#### [Data lines]
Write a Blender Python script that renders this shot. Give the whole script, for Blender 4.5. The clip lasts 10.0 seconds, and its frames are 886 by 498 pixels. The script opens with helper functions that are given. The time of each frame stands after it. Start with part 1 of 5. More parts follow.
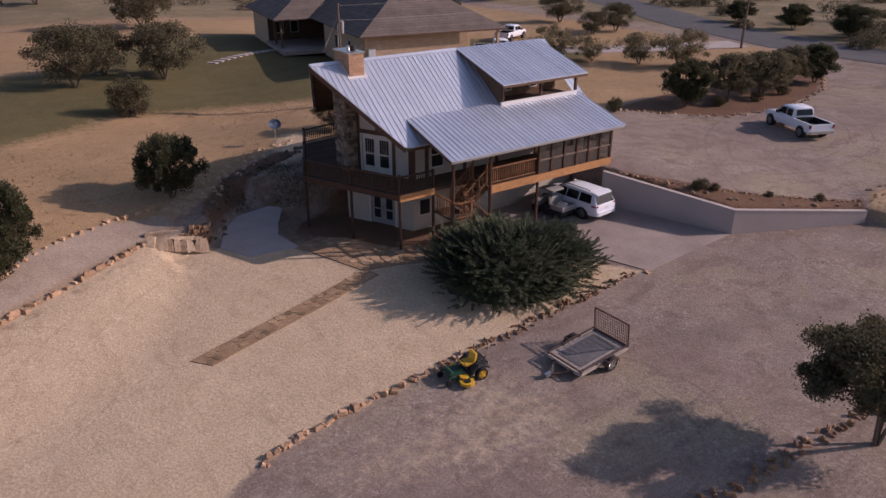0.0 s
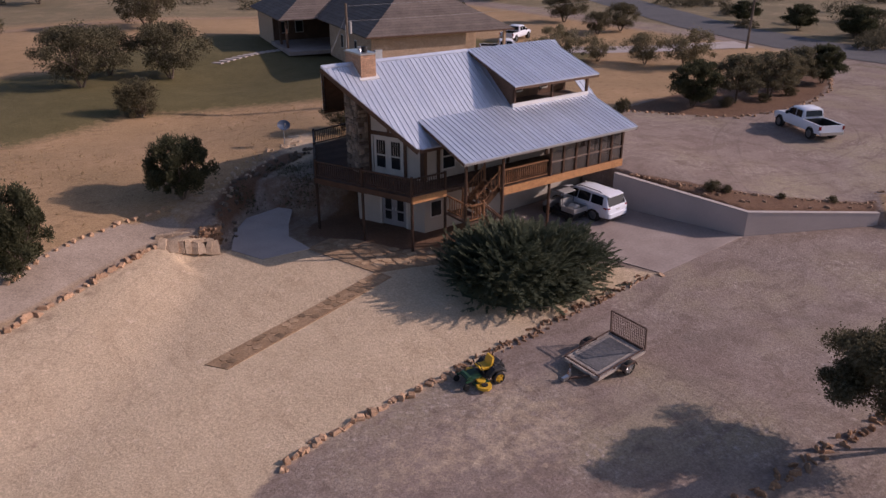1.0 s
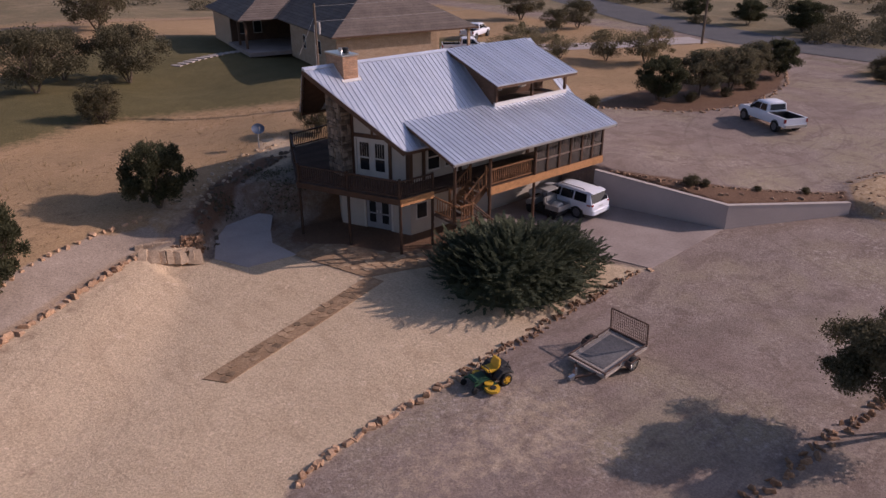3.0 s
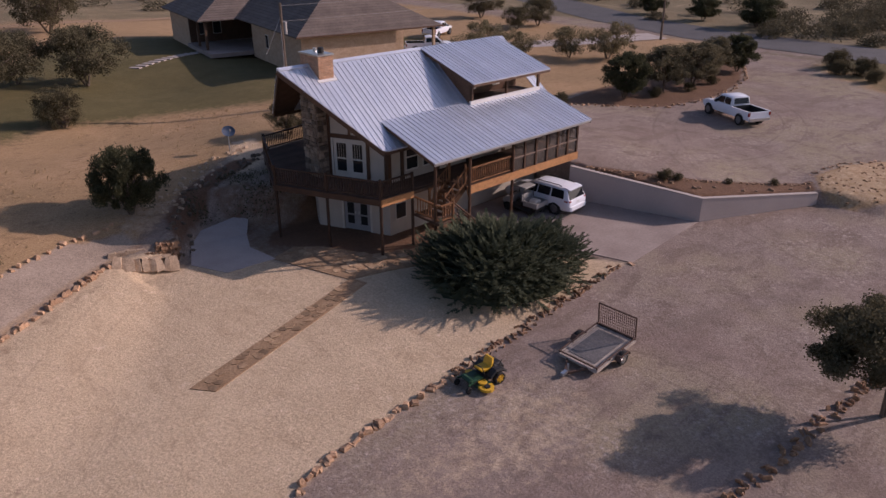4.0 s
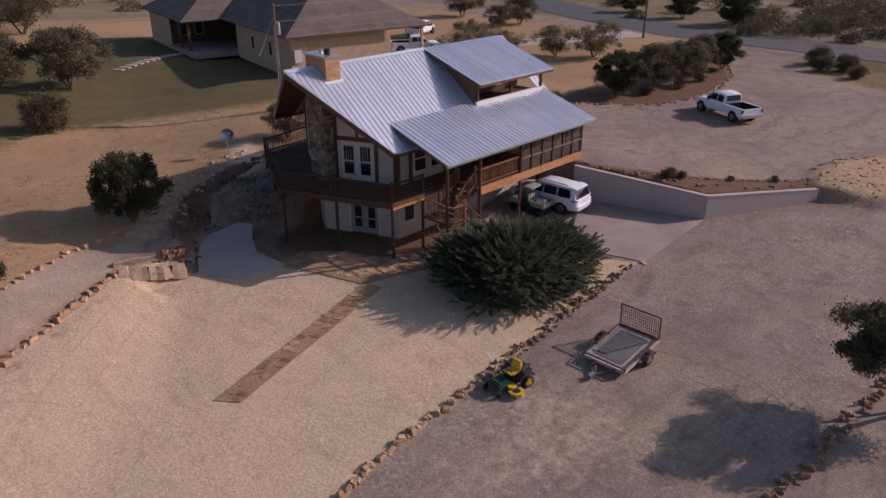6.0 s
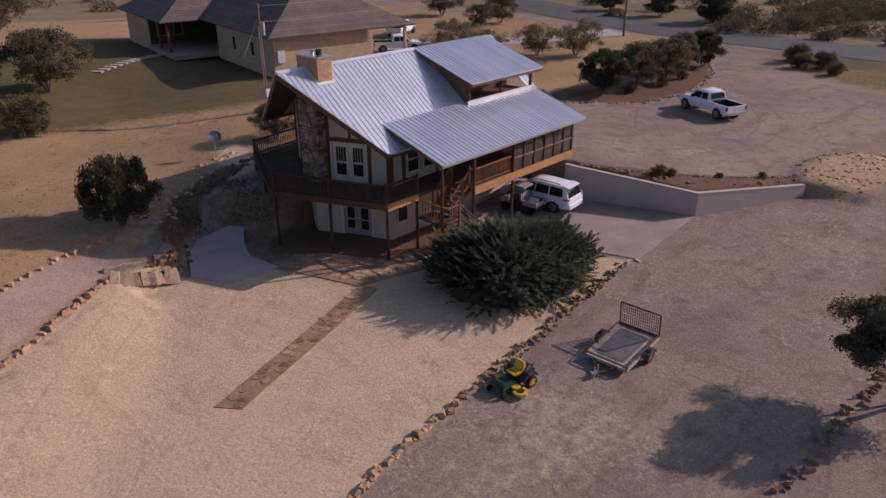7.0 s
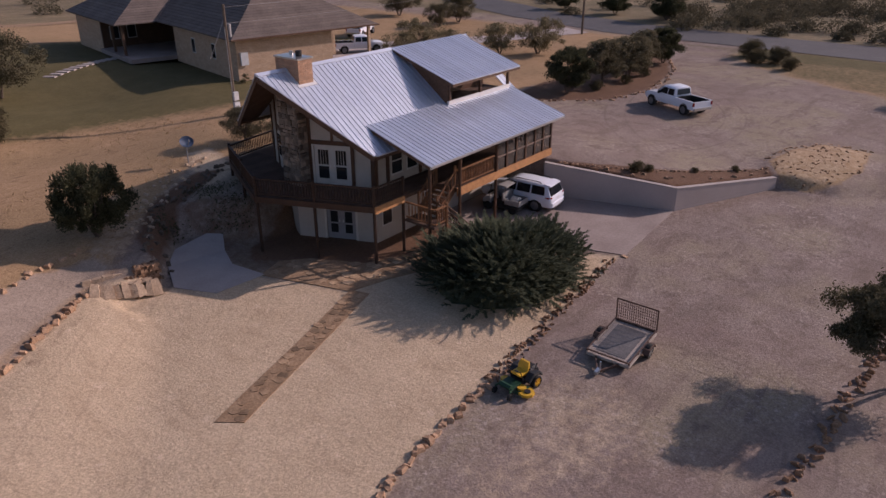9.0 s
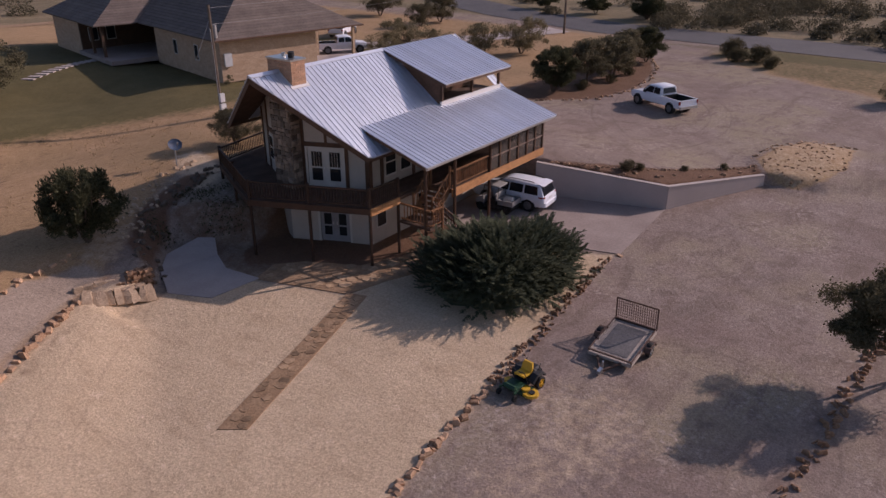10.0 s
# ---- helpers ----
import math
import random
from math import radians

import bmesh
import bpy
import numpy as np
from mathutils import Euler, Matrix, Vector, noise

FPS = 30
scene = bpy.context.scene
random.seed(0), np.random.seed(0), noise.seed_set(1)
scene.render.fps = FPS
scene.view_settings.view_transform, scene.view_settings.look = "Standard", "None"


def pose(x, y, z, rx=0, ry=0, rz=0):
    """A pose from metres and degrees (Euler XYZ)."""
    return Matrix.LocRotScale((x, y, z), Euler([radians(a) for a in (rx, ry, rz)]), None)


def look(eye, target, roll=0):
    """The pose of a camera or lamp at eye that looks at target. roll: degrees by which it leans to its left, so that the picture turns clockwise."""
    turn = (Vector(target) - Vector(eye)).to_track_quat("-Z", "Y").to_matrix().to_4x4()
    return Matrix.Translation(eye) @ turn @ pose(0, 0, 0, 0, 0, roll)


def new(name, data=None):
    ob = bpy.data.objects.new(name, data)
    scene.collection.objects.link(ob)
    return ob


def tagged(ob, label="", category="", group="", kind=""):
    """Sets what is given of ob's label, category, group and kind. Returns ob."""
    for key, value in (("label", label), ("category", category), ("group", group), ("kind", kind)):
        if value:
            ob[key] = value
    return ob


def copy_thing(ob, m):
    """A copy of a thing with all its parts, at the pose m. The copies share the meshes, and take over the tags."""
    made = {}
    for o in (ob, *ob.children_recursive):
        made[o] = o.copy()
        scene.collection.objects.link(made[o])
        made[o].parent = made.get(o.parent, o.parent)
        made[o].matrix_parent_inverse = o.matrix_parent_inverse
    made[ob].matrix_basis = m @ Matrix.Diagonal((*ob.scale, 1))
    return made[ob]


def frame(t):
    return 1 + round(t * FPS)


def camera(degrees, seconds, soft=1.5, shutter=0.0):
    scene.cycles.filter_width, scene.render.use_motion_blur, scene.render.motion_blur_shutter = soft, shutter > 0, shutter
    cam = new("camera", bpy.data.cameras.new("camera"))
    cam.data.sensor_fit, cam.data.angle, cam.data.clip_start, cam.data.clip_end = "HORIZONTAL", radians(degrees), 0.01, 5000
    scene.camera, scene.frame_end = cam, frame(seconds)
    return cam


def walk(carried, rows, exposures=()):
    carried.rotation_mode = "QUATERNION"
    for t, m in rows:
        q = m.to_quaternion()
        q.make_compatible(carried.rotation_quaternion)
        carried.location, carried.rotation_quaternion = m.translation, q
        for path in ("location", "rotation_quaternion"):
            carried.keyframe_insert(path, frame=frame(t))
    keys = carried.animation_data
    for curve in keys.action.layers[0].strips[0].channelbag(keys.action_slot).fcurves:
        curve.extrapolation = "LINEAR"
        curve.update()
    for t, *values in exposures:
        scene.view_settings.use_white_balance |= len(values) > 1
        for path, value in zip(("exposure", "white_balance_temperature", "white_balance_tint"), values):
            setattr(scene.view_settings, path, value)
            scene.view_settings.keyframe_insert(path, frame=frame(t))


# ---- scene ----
cam = camera(62.9, 10.0, soft=1.5)
METRES, EYE, TILT, LEAN, TURN = 9.4, 16.0, -24.4, 0.0, -34.9
ROWS = [
    (0.0, 0.0, 0.0, 0.0, 0.0, 0.0, -0.0),
    (0.5, -0.0297, 0.0096, 0.0074, -0.0, -0.02, -0.03),
    (1.0, -0.0681, 0.018, 0.0145, -0.02, -0.04, -0.04),
    (1.5, -0.11, 0.0258, 0.0212, -0.3, -0.06, 0.1),
    (2.0, -0.1604, 0.034, 0.0279, -1.24, -0.1, 0.53),
    (2.5, -0.2136, 0.0427, 0.0338, -2.33, -0.17, 1.02),
    (4.0, -0.3897, 0.0826, 0.0481, -7.04, -0.5, 3.23),
    (4.5, -0.4466, 0.0978, 0.0529, -8.01, -0.6, 3.64),
    (5.0, -0.501, 0.1162, 0.0621, -8.25, -0.64, 3.72),
    (6.5, -0.6392, 0.1619, 0.0915, -10.11, -0.87, 4.59),
    (7.0, -0.6847, 0.1781, 0.0981, -11.06, -0.98, 5.0),
    (7.5, -0.7283, 0.1965, 0.1035, -11.98, -1.06, 5.41),
    (8.0, -0.7711, 0.2159, 0.1091, -12.89, -1.15, 5.8),
    (8.5, -0.8148, 0.2366, 0.117, -13.94, -1.26, 6.25),
    (9.0, -0.8564, 0.2561, 0.1254, -14.82, -1.37, 6.63),
    (9.5, -0.8972, 0.2759, 0.1331, -15.73, -1.49, 7.01),
    (10.0, -0.9385, 0.2948, 0.1439, -16.53, -1.6, 7.31),
]
walk(cam, [(t, pose(0, 0, EYE, TILT, LEAN, TURN) @ pose(METRES * x, METRES * y, METRES * z, 90 + pitch, roll, yaw)) for t, x, y, z, yaw, pitch, roll in ROWS],
     exposures=[(0.0, -0.07, 6120, 28), (10.0, -0.21, 6120, 28)])

# ---- sky and sun ----
SUN_TO = Vector((0.875, -0.485, 0.0)).normalized()
SUN_ELEVATION = radians(27.0)
sun_dir = Vector((SUN_TO.x * math.cos(SUN_ELEVATION), SUN_TO.y * math.cos(SUN_ELEVATION), math.sin(SUN_ELEVATION)))
world = bpy.data.worlds.new("sky")
scene.world = world
world.use_nodes = True
wn = world.node_tree
sky = wn.nodes.new("ShaderNodeTexSky")
sky.sky_type, sky.sun_disc = "NISHITA", False
sky.sun_elevation, sky.sun_rotation = SUN_ELEVATION, math.atan2(SUN_TO.x, SUN_TO.y)
sky.dust_density = 1.5
wn.nodes["Background"].inputs["Strength"].default_value = 0.101
wn.links.new(sky.outputs[0], wn.nodes["Background"].inputs["Color"])
sun_lamp = bpy.data.lights.new("sun", "SUN")
sun_lamp.energy, sun_lamp.angle, sun_lamp.color = 4.0, radians(0.55), (1.0, 0.83, 0.69)
sun = new("sun", sun_lamp)
sun.matrix_world = look(sun_dir * 60, (0, 0, 0))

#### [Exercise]
Omit every picture, then reproduce the rest of the listing exactly.

#### [Task output]
Write a Blender Python script that renders this shot. Give the whole script, for Blender 4.5. The clip lasts 10.0 seconds, and its frames are 886 by 498 pixels. The script opens with helper functions that are given. The time of each frame stands after it. Start with part 1 of 5. More parts follow.
0.0 s
1.0 s
3.0 s
4.0 s
6.0 s
7.0 s
9.0 s
10.0 s
# ---- helpers ----
import math
import random
from math import radians

import bmesh
import bpy
import numpy as np
from mathutils import Euler, Matrix, Vector, noise

FPS = 30
scene = bpy.context.scene
random.seed(0), np.random.seed(0), noise.seed_set(1)
scene.render.fps = FPS
scene.view_settings.view_transform, scene.view_settings.look = "Standard", "None"


def pose(x, y, z, rx=0, ry=0, rz=0):
    """A pose from metres and degrees (Euler XYZ)."""
    return Matrix.LocRotScale((x, y, z), Euler([radians(a) for a in (rx, ry, rz)]), None)


def look(eye, target, roll=0):
    """The pose of a camera or lamp at eye that looks at target. roll: degrees by which it leans to its left, so that the picture turns clockwise."""
    turn = (Vector(target) - Vector(eye)).to_track_quat("-Z", "Y").to_matrix().to_4x4()
    return Matrix.Translation(eye) @ turn @ pose(0, 0, 0, 0, 0, roll)


def new(name, data=None):
    ob = bpy.data.objects.new(name, data)
    scene.collection.objects.link(ob)
    return ob


def tagged(ob, label="", category="", group="", kind=""):
    """Sets what is given of ob's label, category, group and kind. Returns ob."""
    for key, value in (("label", label), ("category", category), ("group", group), ("kind", kind)):
        if value:
            ob[key] = value
    return ob


def copy_thing(ob, m):
    """A copy of a thing with all its parts, at the pose m. The copies share the meshes, and take over the tags."""
    made = {}
    for o in (ob, *ob.children_recursive):
        made[o] = o.copy()
        scene.collection.objects.link(made[o])
        made[o].parent = made.get(o.parent, o.parent)
        made[o].matrix_parent_inverse = o.matrix_parent_inverse
    made[ob].matrix_basis = m @ Matrix.Diagonal((*ob.scale, 1))
    return made[ob]


def frame(t):
    return 1 + round(t * FPS)


def camera(degrees, seconds, soft=1.5, shutter=0.0):
    scene.cycles.filter_width, scene.render.use_motion_blur, scene.render.motion_blur_shutter = soft, shutter > 0, shutter
    cam = new("camera", bpy.data.cameras.new("camera"))
    cam.data.sensor_fit, cam.data.angle, cam.data.clip_start, cam.data.clip_end = "HORIZONTAL", radians(degrees), 0.01, 5000
    scene.camera, scene.frame_end = cam, frame(seconds)
    return cam


def walk(carried, rows, exposures=()):
    carried.rotation_mode = "QUATERNION"
    for t, m in rows:
        q = m.to_quaternion()
        q.make_compatible(carried.rotation_quaternion)
        carried.location, carried.rotation_quaternion = m.translation, q
        for path in ("location", "rotation_quaternion"):
            carried.keyframe_insert(path, frame=frame(t))
    keys = carried.animation_data
    for curve in keys.action.layers[0].strips[0].channelbag(keys.action_slot).fcurves:
        curve.extrapolation = "LINEAR"
        curve.update()
    for t, *values in exposures:
        scene.view_settings.use_white_balance |= len(values) > 1
        for path, value in zip(("exposure", "white_balance_temperature", "white_balance_tint"), values):
            setattr(scene.view_settings, path, value)
            scene.view_settings.keyframe_insert(path, frame=frame(t))


# ---- scene ----
cam = camera(62.9, 10.0, soft=1.5)
METRES, EYE, TILT, LEAN, TURN = 9.4, 16.0, -24.4, 0.0, -34.9
ROWS = [
    (0.0, 0.0, 0.0, 0.0, 0.0, 0.0, -0.0),
    (0.5, -0.0297, 0.0096, 0.0074, -0.0, -0.02, -0.03),
    (1.0, -0.0681, 0.018, 0.0145, -0.02, -0.04, -0.04),
    (1.5, -0.11, 0.0258, 0.0212, -0.3, -0.06, 0.1),
    (2.0, -0.1604, 0.034, 0.0279, -1.24, -0.1, 0.53),
    (2.5, -0.2136, 0.0427, 0.0338, -2.33, -0.17, 1.02),
    (4.0, -0.3897, 0.0826, 0.0481, -7.04, -0.5, 3.23),
    (4.5, -0.4466, 0.0978, 0.0529, -8.01, -0.6, 3.64),
    (5.0, -0.501, 0.1162, 0.0621, -8.25, -0.64, 3.72),
    (6.5, -0.6392, 0.1619, 0.0915, -10.11, -0.87, 4.59),
    (7.0, -0.6847, 0.1781, 0.0981, -11.06, -0.98, 5.0),
    (7.5, -0.7283, 0.1965, 0.1035, -11.98, -1.06, 5.41),
    (8.0, -0.7711, 0.2159, 0.1091, -12.89, -1.15, 5.8),
    (8.5, -0.8148, 0.2366, 0.117, -13.94, -1.26, 6.25),
    (9.0, -0.8564, 0.2561, 0.1254, -14.82, -1.37, 6.63),
    (9.5, -0.8972, 0.2759, 0.1331, -15.73, -1.49, 7.01),
    (10.0, -0.9385, 0.2948, 0.1439, -16.53, -1.6, 7.31),
]
walk(cam, [(t, pose(0, 0, EYE, TILT, LEAN, TURN) @ pose(METRES * x, METRES * y, METRES * z, 90 + pitch, roll, yaw)) for t, x, y, z, yaw, pitch, roll in ROWS],
     exposures=[(0.0, -0.07, 6120, 28), (10.0, -0.21, 6120, 28)])

# ---- sky and sun ----
SUN_TO = Vector((0.875, -0.485, 0.0)).normalized()
SUN_ELEVATION = radians(27.0)
sun_dir = Vector((SUN_TO.x * math.cos(SUN_ELEVATION), SUN_TO.y * math.cos(SUN_ELEVATION), math.sin(SUN_ELEVATION)))
world = bpy.data.worlds.new("sky")
scene.world = world
world.use_nodes = True
wn = world.node_tree
sky = wn.nodes.new("ShaderNodeTexSky")
sky.sky_type, sky.sun_disc = "NISHITA", False
sky.sun_elevation, sky.sun_rotation = SUN_ELEVATION, math.atan2(SUN_TO.x, SUN_TO.y)
sky.dust_density = 1.5
wn.nodes["Background"].inputs["Strength"].default_value = 0.101
wn.links.new(sky.outputs[0], wn.nodes["Background"].inputs["Color"])
sun_lamp = bpy.data.lights.new("sun", "SUN")
sun_lamp.energy, sun_lamp.angle, sun_lamp.color = 4.0, radians(0.55), (1.0, 0.83, 0.69)
sun = new("sun", sun_lamp)
sun.matrix_world = look(sun_dir * 60, (0, 0, 0))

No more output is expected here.